**AIM**: Copy out all the lines exactly. Omit pictures.
● ● ● ●
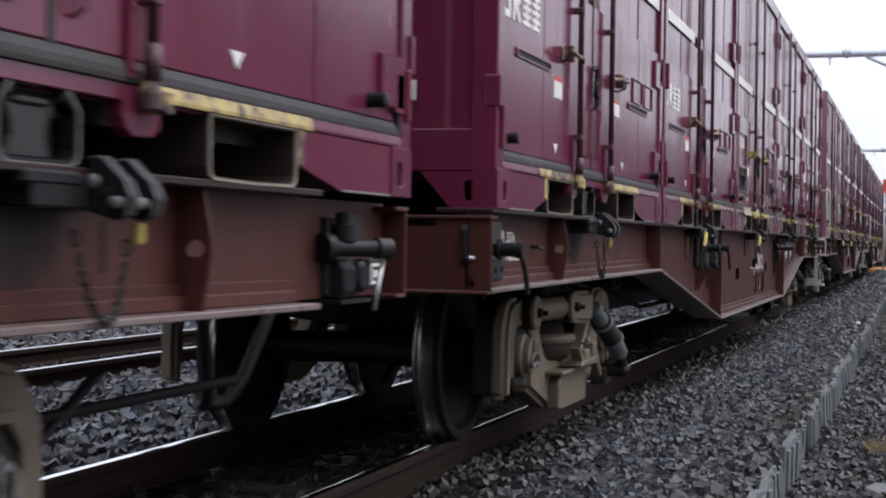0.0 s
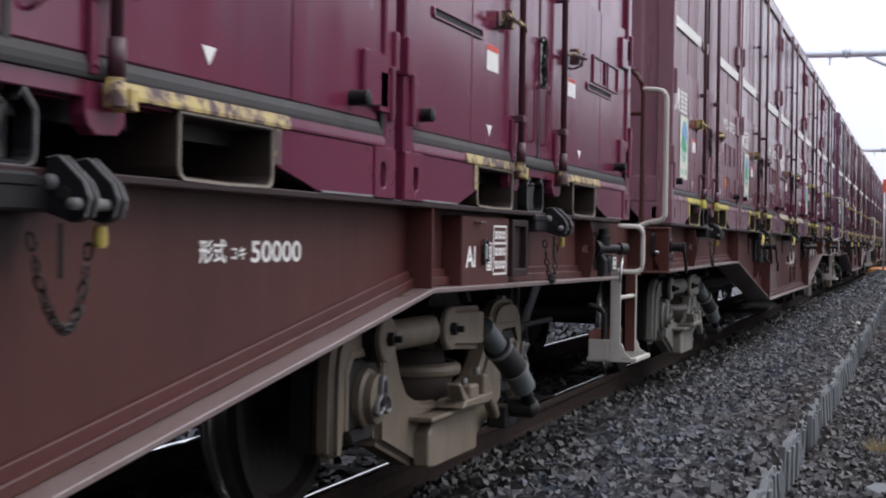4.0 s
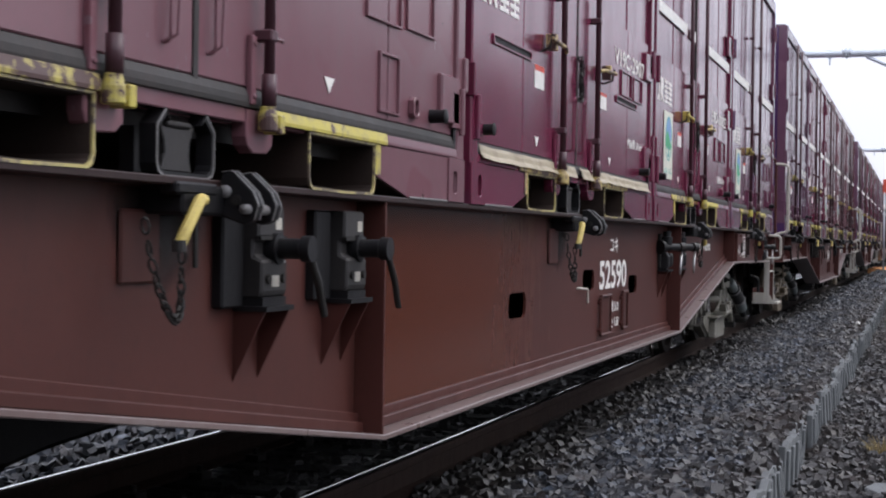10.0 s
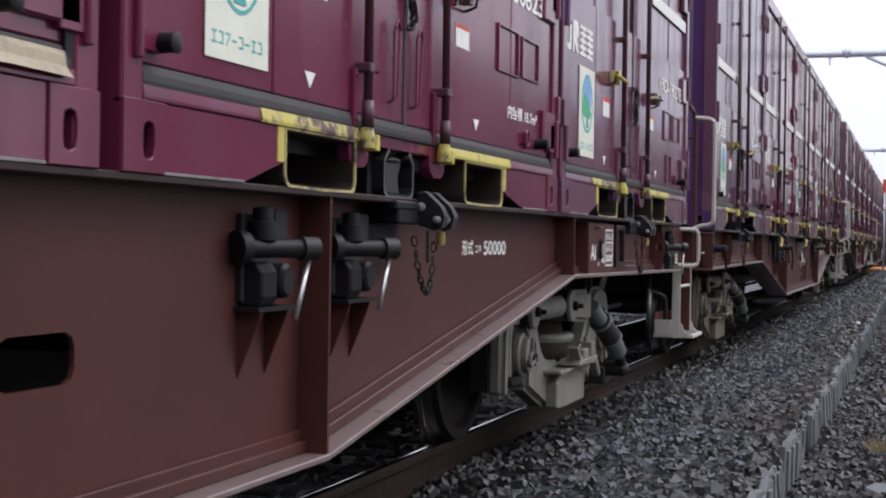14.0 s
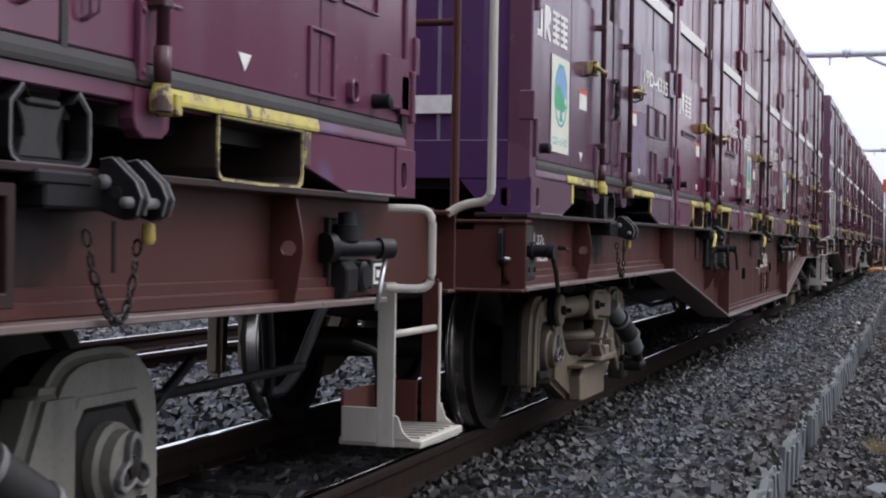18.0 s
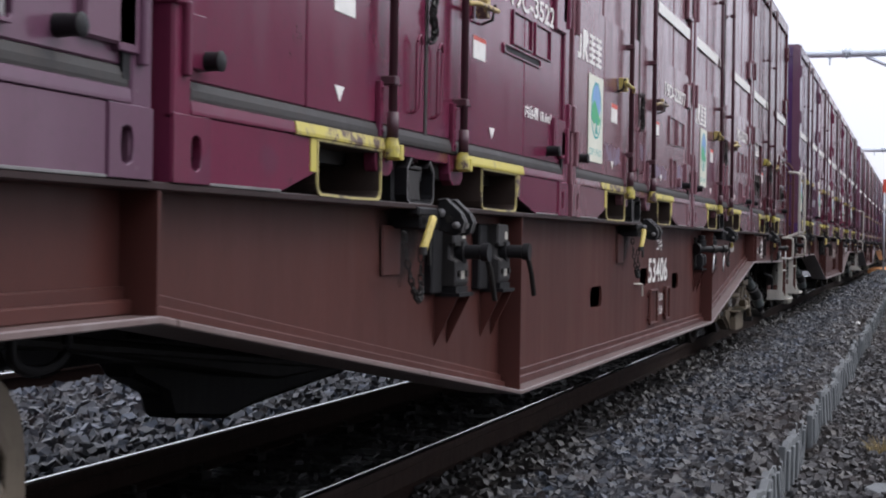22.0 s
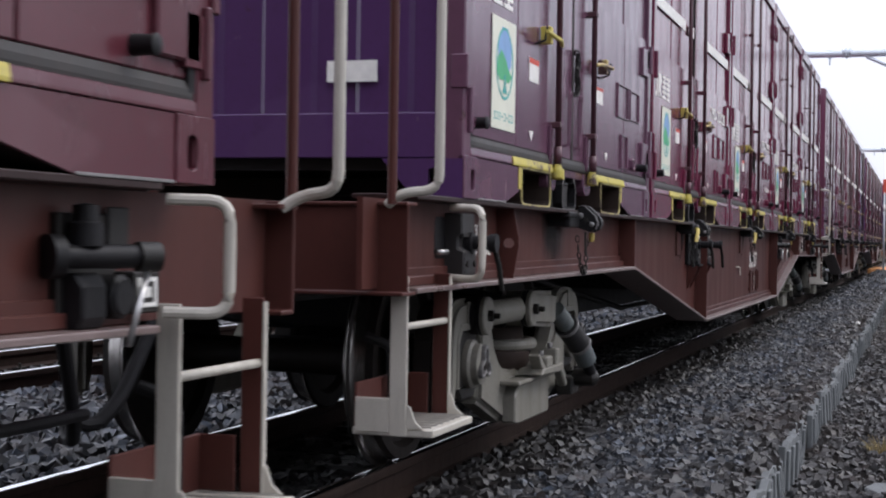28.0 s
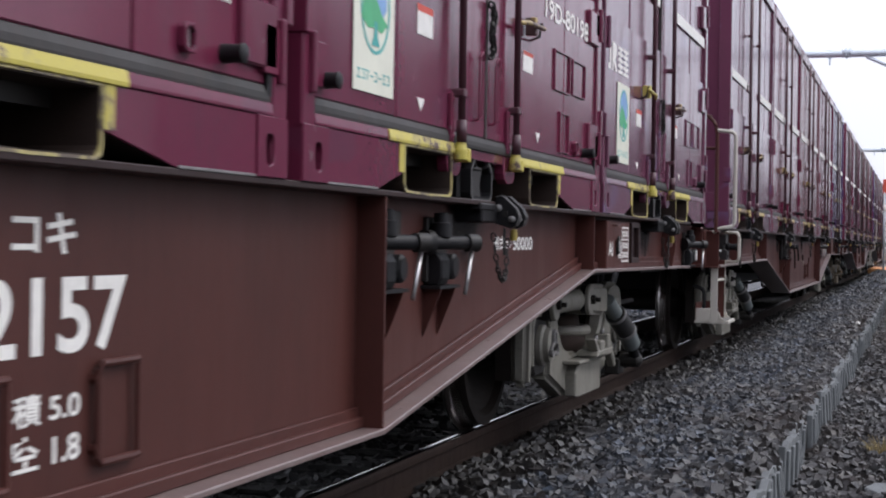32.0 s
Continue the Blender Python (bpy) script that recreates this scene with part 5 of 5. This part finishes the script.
● ● ● ●
**REPLY TO THE EXERCISE**:
0.0 s
4.0 s
10.0 s
14.0 s
18.0 s
22.0 s
28.0 s
32.0 s
Continue the Blender Python (bpy) script that recreates this scene with part 5 of 5. This part finishes the script.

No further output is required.